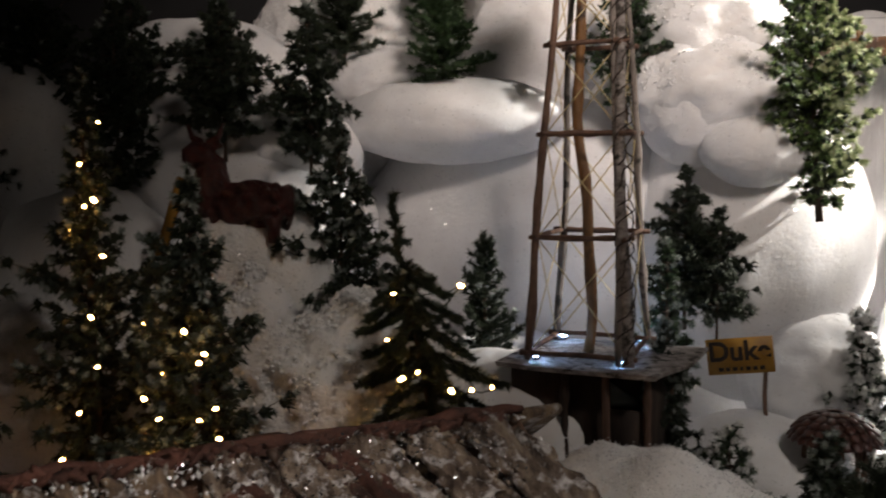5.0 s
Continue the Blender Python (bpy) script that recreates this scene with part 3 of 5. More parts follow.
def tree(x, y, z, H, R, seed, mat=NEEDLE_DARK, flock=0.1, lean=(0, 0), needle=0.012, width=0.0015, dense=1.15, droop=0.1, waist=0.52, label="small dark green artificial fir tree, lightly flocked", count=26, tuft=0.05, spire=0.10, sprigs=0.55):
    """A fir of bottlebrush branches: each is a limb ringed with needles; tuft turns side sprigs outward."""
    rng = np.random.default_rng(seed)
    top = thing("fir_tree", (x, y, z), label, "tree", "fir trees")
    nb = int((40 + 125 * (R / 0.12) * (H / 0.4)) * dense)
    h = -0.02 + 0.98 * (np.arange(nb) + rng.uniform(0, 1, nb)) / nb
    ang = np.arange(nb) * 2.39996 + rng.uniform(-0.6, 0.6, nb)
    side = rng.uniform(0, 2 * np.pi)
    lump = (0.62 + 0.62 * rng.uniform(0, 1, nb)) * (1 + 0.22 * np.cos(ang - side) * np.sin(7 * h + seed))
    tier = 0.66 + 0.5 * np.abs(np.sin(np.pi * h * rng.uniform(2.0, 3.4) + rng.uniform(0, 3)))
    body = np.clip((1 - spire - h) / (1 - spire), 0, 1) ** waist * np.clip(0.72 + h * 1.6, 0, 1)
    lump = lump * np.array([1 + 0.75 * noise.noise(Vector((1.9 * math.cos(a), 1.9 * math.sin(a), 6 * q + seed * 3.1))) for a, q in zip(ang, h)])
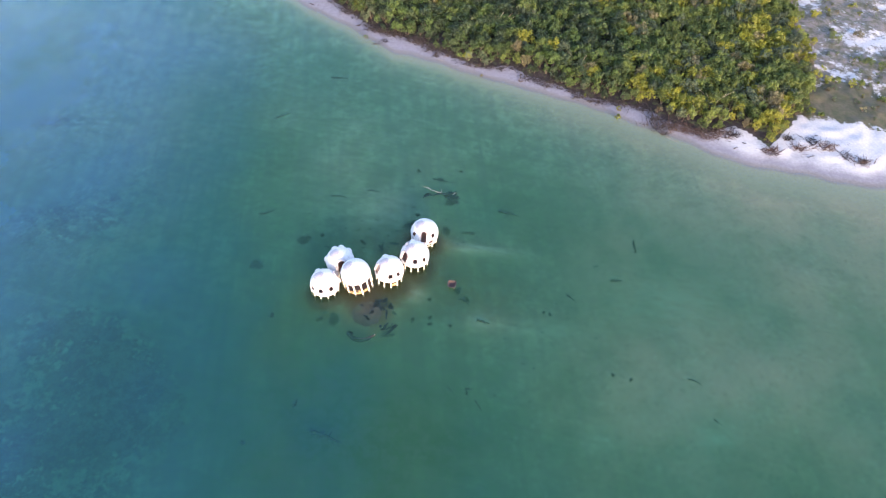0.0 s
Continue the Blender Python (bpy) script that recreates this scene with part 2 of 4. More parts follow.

------

Work instructions - Transcribe the full listing above exactly, with the images removed.

Exercise output -
5.0 s
Continue the Blender Python (bpy) script that recreates this scene with part 3 of 5. More parts follow.
def tree(x, y, z, H, R, seed, mat=NEEDLE_DARK, flock=0.1, lean=(0, 0), needle=0.012, width=0.0015, dense=1.15, droop=0.1, waist=0.52, label="small dark green artificial fir tree, lightly flocked", count=26, tuft=0.05, spire=0.10, sprigs=0.55):
    """A fir of bottlebrush branches: each is a limb ringed with needles; tuft turns side sprigs outward."""
    rng = np.random.default_rng(seed)
    top = thing("fir_tree", (x, y, z), label, "tree", "fir trees")
    nb = int((40 + 125 * (R / 0.12) * (H / 0.4)) * dense)
    h = -0.02 + 0.98 * (np.arange(nb) + rng.uniform(0, 1, nb)) / nb
    ang = np.arange(nb) * 2.39996 + rng.uniform(-0.6, 0.6, nb)
    side = rng.uniform(0, 2 * np.pi)
    lump = (0.62 + 0.62 * rng.uniform(0, 1, nb)) * (1 + 0.22 * np.cos(ang - side) * np.sin(7 * h + seed))
    tier = 0.66 + 0.5 * np.abs(np.sin(np.pi * h * rng.uniform(2.0, 3.4) + rng.uniform(0, 3)))
    body = np.clip((1 - spire - h) / (1 - spire), 0, 1) ** waist * np.clip(0.72 + h * 1.6, 0, 1)
    lump = lump * np.array([1 + 0.75 * noise.noise(Vector((1.9 * math.cos(a), 1.9 * math.sin(a), 6 * q + seed * 3.1))) for a, q in zip(ang, h)])
0.0 s
Continue the Blender Python (bpy) script that recreates this scene with part 2 of 4. More parts follow.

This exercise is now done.